STATED PROBLEM: Copy each line of the data below exactly, leaving out pictures.

|---|

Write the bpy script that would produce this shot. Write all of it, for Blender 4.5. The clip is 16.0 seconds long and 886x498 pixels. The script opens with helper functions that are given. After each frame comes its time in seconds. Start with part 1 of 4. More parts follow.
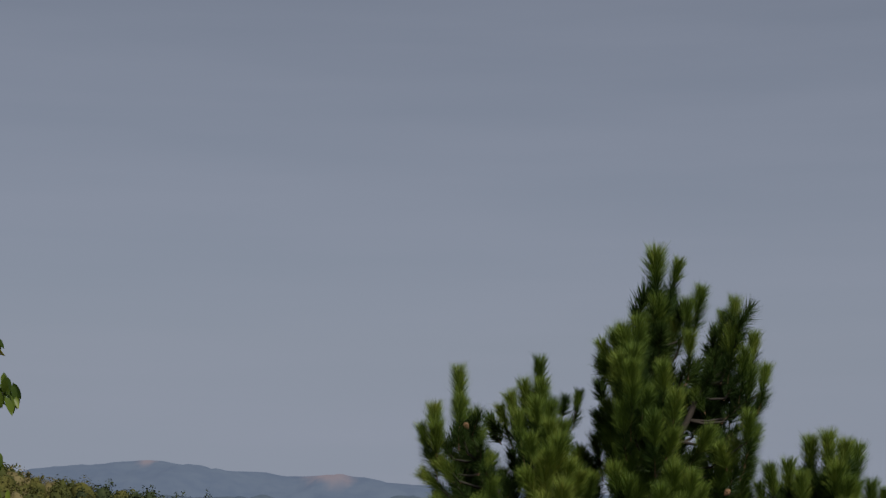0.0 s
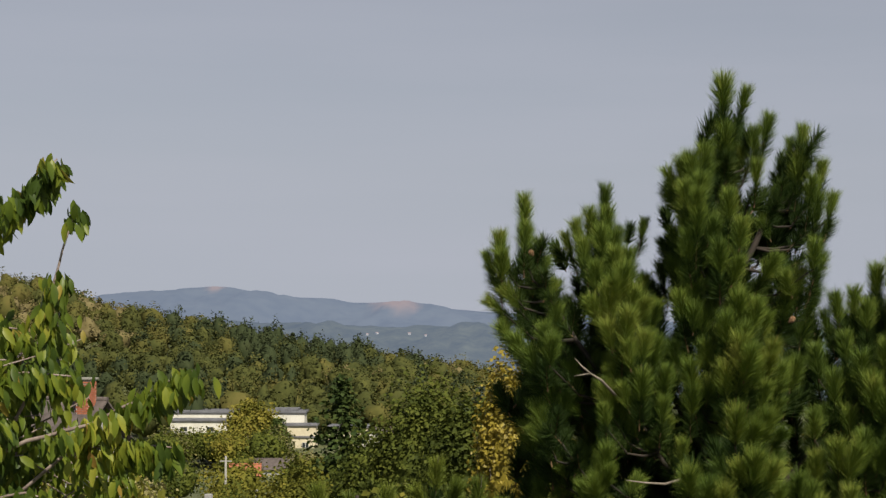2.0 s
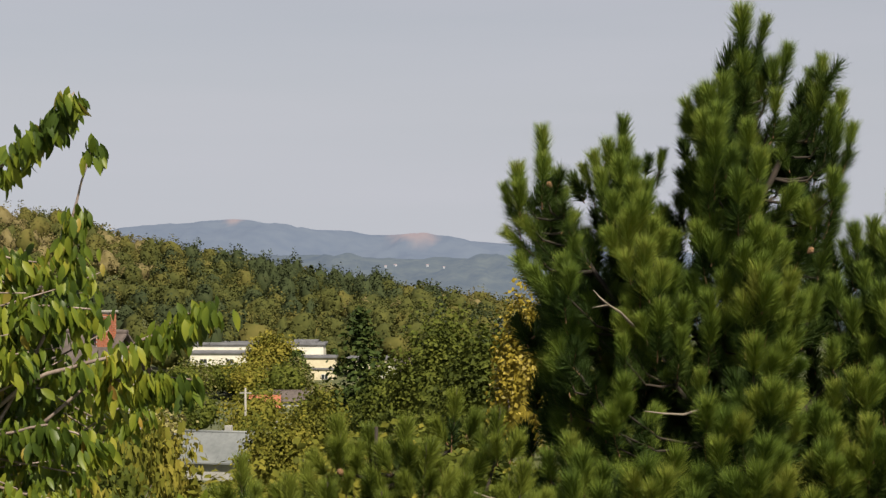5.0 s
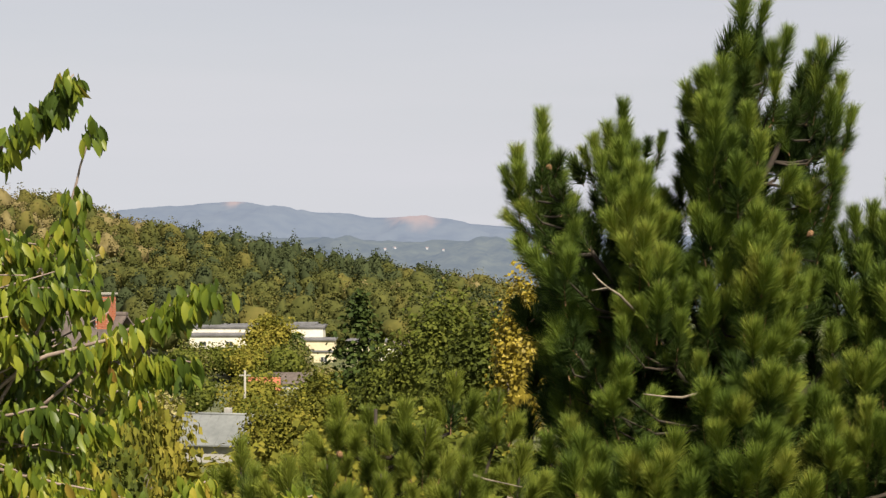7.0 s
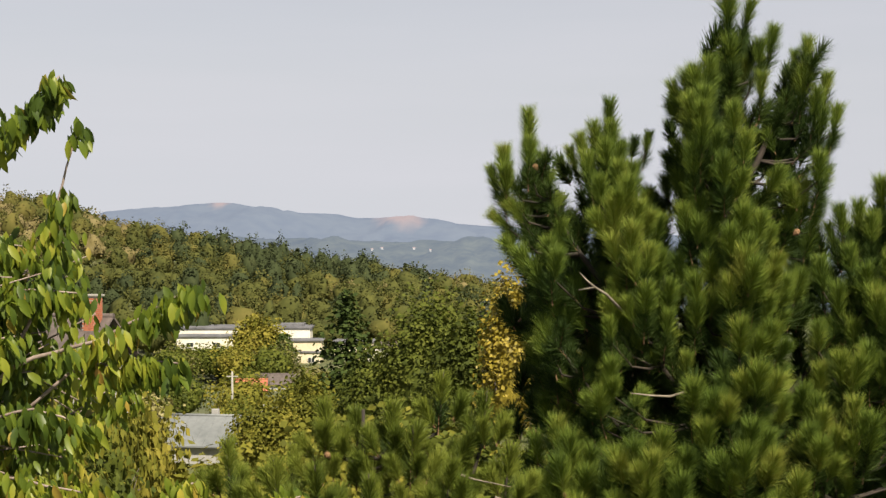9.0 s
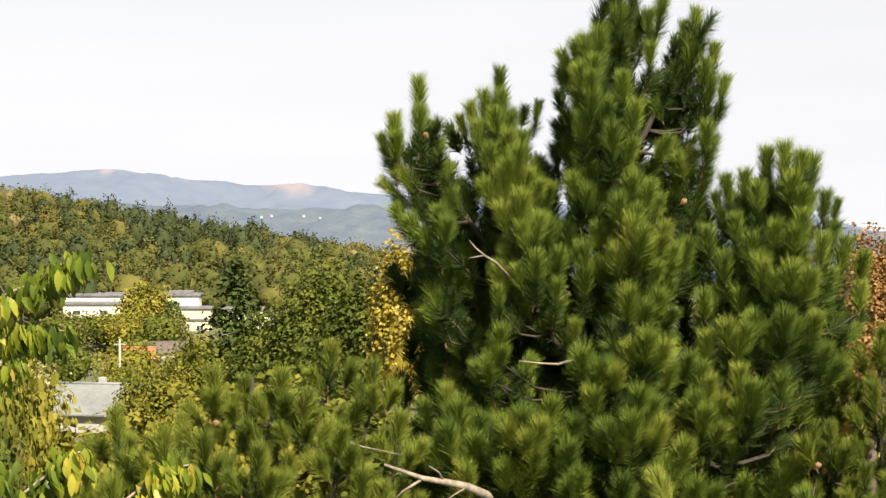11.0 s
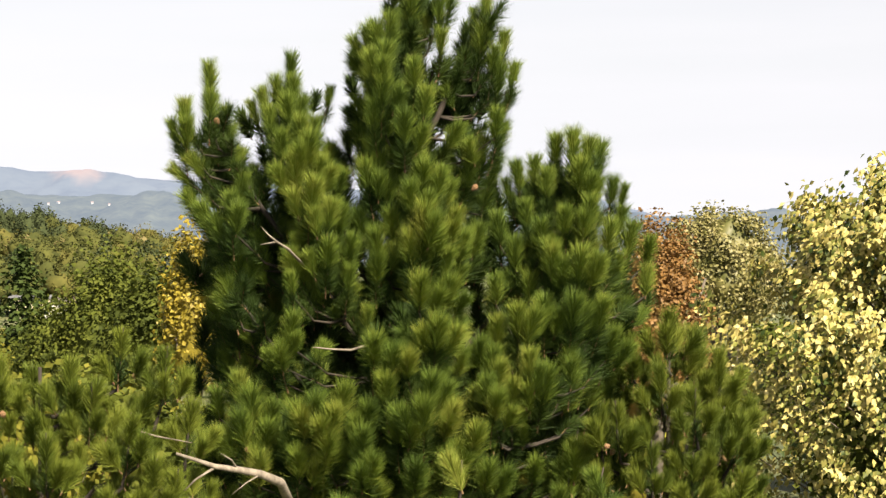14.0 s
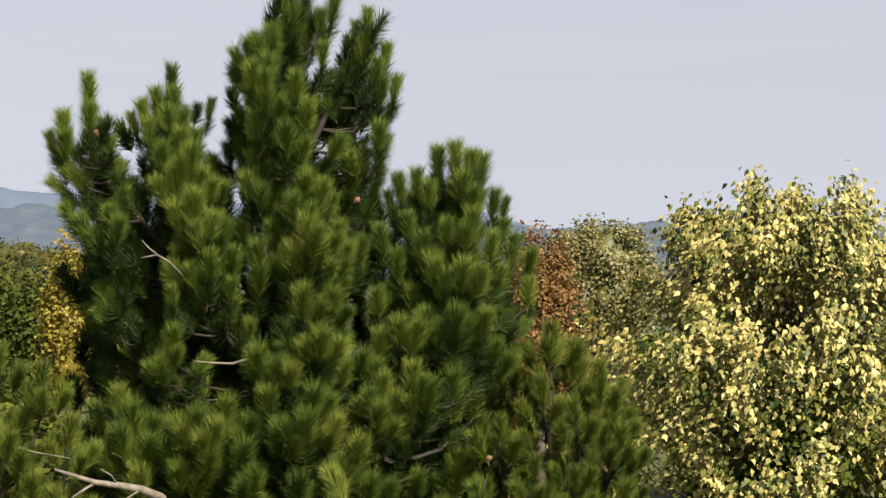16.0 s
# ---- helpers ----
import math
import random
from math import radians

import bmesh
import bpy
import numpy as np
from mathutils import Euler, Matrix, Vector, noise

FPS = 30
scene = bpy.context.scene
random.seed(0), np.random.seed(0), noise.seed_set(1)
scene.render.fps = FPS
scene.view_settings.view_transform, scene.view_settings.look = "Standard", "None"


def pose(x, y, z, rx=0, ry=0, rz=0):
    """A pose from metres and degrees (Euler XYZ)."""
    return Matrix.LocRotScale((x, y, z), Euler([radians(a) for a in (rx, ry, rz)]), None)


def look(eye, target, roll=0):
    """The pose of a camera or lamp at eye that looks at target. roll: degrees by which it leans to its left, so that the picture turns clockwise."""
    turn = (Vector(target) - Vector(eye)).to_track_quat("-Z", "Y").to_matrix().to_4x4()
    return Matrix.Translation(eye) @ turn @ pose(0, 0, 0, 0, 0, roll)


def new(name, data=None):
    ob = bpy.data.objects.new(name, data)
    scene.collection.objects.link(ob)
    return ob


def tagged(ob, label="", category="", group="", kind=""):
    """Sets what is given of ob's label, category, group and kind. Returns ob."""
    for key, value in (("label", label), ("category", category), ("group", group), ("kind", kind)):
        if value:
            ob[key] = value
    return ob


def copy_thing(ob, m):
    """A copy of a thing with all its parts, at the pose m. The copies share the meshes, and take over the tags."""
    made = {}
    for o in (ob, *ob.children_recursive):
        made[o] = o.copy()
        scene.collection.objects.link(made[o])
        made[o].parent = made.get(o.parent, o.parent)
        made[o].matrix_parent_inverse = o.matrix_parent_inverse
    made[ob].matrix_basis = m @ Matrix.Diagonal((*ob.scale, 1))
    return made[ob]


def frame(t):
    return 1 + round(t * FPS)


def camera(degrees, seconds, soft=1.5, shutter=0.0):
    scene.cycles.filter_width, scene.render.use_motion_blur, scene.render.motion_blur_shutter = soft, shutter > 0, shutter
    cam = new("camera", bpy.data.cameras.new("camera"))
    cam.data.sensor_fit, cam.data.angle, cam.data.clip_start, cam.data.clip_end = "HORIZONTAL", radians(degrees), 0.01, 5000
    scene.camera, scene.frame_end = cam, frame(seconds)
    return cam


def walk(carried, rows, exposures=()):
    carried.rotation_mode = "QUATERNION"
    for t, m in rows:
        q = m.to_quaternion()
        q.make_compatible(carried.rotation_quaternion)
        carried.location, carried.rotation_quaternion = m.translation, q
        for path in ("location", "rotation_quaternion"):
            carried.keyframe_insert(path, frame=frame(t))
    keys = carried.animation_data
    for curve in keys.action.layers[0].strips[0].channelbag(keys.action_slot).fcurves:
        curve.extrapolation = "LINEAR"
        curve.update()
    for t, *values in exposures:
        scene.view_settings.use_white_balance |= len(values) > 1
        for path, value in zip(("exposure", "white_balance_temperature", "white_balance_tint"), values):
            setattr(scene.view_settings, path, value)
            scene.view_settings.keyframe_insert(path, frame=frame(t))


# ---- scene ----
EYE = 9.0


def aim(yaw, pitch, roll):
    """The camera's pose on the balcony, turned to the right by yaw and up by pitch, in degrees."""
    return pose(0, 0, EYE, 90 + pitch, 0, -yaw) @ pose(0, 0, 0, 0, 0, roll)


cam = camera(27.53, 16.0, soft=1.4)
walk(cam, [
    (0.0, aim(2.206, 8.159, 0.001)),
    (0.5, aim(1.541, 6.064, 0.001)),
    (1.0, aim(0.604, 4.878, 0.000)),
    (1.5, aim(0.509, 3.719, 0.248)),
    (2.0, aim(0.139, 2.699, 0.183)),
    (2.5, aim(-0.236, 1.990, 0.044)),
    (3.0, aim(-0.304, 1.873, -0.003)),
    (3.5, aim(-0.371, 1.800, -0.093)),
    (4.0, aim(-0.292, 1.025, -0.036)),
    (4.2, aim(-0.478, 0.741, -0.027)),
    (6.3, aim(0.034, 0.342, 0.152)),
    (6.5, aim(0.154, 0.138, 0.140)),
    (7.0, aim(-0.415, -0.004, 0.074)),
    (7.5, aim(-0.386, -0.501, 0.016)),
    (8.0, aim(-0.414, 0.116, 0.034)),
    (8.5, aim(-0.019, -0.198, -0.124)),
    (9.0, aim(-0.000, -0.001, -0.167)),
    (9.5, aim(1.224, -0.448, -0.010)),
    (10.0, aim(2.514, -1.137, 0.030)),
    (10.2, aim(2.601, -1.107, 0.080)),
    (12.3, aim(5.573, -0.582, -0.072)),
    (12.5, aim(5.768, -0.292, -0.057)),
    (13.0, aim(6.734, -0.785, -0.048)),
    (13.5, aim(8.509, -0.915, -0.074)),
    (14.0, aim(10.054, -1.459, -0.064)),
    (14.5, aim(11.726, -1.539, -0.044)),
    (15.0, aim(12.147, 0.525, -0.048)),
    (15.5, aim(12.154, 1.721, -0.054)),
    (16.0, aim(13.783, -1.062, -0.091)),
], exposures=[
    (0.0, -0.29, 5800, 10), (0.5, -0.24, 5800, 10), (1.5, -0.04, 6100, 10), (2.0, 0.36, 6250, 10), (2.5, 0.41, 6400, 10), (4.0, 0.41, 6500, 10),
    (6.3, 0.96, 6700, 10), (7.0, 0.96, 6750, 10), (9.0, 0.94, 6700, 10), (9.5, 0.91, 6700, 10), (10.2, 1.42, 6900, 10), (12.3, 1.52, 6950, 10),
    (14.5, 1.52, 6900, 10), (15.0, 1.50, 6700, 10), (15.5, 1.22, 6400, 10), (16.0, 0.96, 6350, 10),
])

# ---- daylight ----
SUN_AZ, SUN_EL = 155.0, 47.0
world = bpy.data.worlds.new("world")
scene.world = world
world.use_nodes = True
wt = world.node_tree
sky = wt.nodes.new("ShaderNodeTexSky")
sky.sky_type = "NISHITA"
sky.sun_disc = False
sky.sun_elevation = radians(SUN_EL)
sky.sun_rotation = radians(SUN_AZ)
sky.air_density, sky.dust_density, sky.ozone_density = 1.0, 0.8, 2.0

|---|

CORRECT RESPONSE:
Write the bpy script that would produce this shot. Write all of it, for Blender 4.5. The clip is 16.0 seconds long and 886x498 pixels. The script opens with helper functions that are given. After each frame comes its time in seconds. Start with part 1 of 4. More parts follow.
0.0 s
2.0 s
5.0 s
7.0 s
9.0 s
11.0 s
14.0 s
16.0 s
# ---- helpers ----
import math
import random
from math import radians

import bmesh
import bpy
import numpy as np
from mathutils import Euler, Matrix, Vector, noise

FPS = 30
scene = bpy.context.scene
random.seed(0), np.random.seed(0), noise.seed_set(1)
scene.render.fps = FPS
scene.view_settings.view_transform, scene.view_settings.look = "Standard", "None"


def pose(x, y, z, rx=0, ry=0, rz=0):
    """A pose from metres and degrees (Euler XYZ)."""
    return Matrix.LocRotScale((x, y, z), Euler([radians(a) for a in (rx, ry, rz)]), None)


def look(eye, target, roll=0):
    """The pose of a camera or lamp at eye that looks at target. roll: degrees by which it leans to its left, so that the picture turns clockwise."""
    turn = (Vector(target) - Vector(eye)).to_track_quat("-Z", "Y").to_matrix().to_4x4()
    return Matrix.Translation(eye) @ turn @ pose(0, 0, 0, 0, 0, roll)


def new(name, data=None):
    ob = bpy.data.objects.new(name, data)
    scene.collection.objects.link(ob)
    return ob


def tagged(ob, label="", category="", group="", kind=""):
    """Sets what is given of ob's label, category, group and kind. Returns ob."""
    for key, value in (("label", label), ("category", category), ("group", group), ("kind", kind)):
        if value:
            ob[key] = value
    return ob


def copy_thing(ob, m):
    """A copy of a thing with all its parts, at the pose m. The copies share the meshes, and take over the tags."""
    made = {}
    for o in (ob, *ob.children_recursive):
        made[o] = o.copy()
        scene.collection.objects.link(made[o])
        made[o].parent = made.get(o.parent, o.parent)
        made[o].matrix_parent_inverse = o.matrix_parent_inverse
    made[ob].matrix_basis = m @ Matrix.Diagonal((*ob.scale, 1))
    return made[ob]


def frame(t):
    return 1 + round(t * FPS)


def camera(degrees, seconds, soft=1.5, shutter=0.0):
    scene.cycles.filter_width, scene.render.use_motion_blur, scene.render.motion_blur_shutter = soft, shutter > 0, shutter
    cam = new("camera", bpy.data.cameras.new("camera"))
    cam.data.sensor_fit, cam.data.angle, cam.data.clip_start, cam.data.clip_end = "HORIZONTAL", radians(degrees), 0.01, 5000
    scene.camera, scene.frame_end = cam, frame(seconds)
    return cam


def walk(carried, rows, exposures=()):
    carried.rotation_mode = "QUATERNION"
    for t, m in rows:
        q = m.to_quaternion()
        q.make_compatible(carried.rotation_quaternion)
        carried.location, carried.rotation_quaternion = m.translation, q
        for path in ("location", "rotation_quaternion"):
            carried.keyframe_insert(path, frame=frame(t))
    keys = carried.animation_data
    for curve in keys.action.layers[0].strips[0].channelbag(keys.action_slot).fcurves:
        curve.extrapolation = "LINEAR"
        curve.update()
    for t, *values in exposures:
        scene.view_settings.use_white_balance |= len(values) > 1
        for path, value in zip(("exposure", "white_balance_temperature", "white_balance_tint"), values):
            setattr(scene.view_settings, path, value)
            scene.view_settings.keyframe_insert(path, frame=frame(t))


# ---- scene ----
EYE = 9.0


def aim(yaw, pitch, roll):
    """The camera's pose on the balcony, turned to the right by yaw and up by pitch, in degrees."""
    return pose(0, 0, EYE, 90 + pitch, 0, -yaw) @ pose(0, 0, 0, 0, 0, roll)


cam = camera(27.53, 16.0, soft=1.4)
walk(cam, [
    (0.0, aim(2.206, 8.159, 0.001)),
    (0.5, aim(1.541, 6.064, 0.001)),
    (1.0, aim(0.604, 4.878, 0.000)),
    (1.5, aim(0.509, 3.719, 0.248)),
    (2.0, aim(0.139, 2.699, 0.183)),
    (2.5, aim(-0.236, 1.990, 0.044)),
    (3.0, aim(-0.304, 1.873, -0.003)),
    (3.5, aim(-0.371, 1.800, -0.093)),
    (4.0, aim(-0.292, 1.025, -0.036)),
    (4.2, aim(-0.478, 0.741, -0.027)),
    (6.3, aim(0.034, 0.342, 0.152)),
    (6.5, aim(0.154, 0.138, 0.140)),
    (7.0, aim(-0.415, -0.004, 0.074)),
    (7.5, aim(-0.386, -0.501, 0.016)),
    (8.0, aim(-0.414, 0.116, 0.034)),
    (8.5, aim(-0.019, -0.198, -0.124)),
    (9.0, aim(-0.000, -0.001, -0.167)),
    (9.5, aim(1.224, -0.448, -0.010)),
    (10.0, aim(2.514, -1.137, 0.030)),
    (10.2, aim(2.601, -1.107, 0.080)),
    (12.3, aim(5.573, -0.582, -0.072)),
    (12.5, aim(5.768, -0.292, -0.057)),
    (13.0, aim(6.734, -0.785, -0.048)),
    (13.5, aim(8.509, -0.915, -0.074)),
    (14.0, aim(10.054, -1.459, -0.064)),
    (14.5, aim(11.726, -1.539, -0.044)),
    (15.0, aim(12.147, 0.525, -0.048)),
    (15.5, aim(12.154, 1.721, -0.054)),
    (16.0, aim(13.783, -1.062, -0.091)),
], exposures=[
    (0.0, -0.29, 5800, 10), (0.5, -0.24, 5800, 10), (1.5, -0.04, 6100, 10), (2.0, 0.36, 6250, 10), (2.5, 0.41, 6400, 10), (4.0, 0.41, 6500, 10),
    (6.3, 0.96, 6700, 10), (7.0, 0.96, 6750, 10), (9.0, 0.94, 6700, 10), (9.5, 0.91, 6700, 10), (10.2, 1.42, 6900, 10), (12.3, 1.52, 6950, 10),
    (14.5, 1.52, 6900, 10), (15.0, 1.50, 6700, 10), (15.5, 1.22, 6400, 10), (16.0, 0.96, 6350, 10),
])

# ---- daylight ----
SUN_AZ, SUN_EL = 155.0, 47.0
world = bpy.data.worlds.new("world")
scene.world = world
world.use_nodes = True
wt = world.node_tree
sky = wt.nodes.new("ShaderNodeTexSky")
sky.sky_type = "NISHITA"
sky.sun_disc = False
sky.sun_elevation = radians(SUN_EL)
sky.sun_rotation = radians(SUN_AZ)
sky.air_density, sky.dust_density, sky.ozone_density = 1.0, 0.8, 2.0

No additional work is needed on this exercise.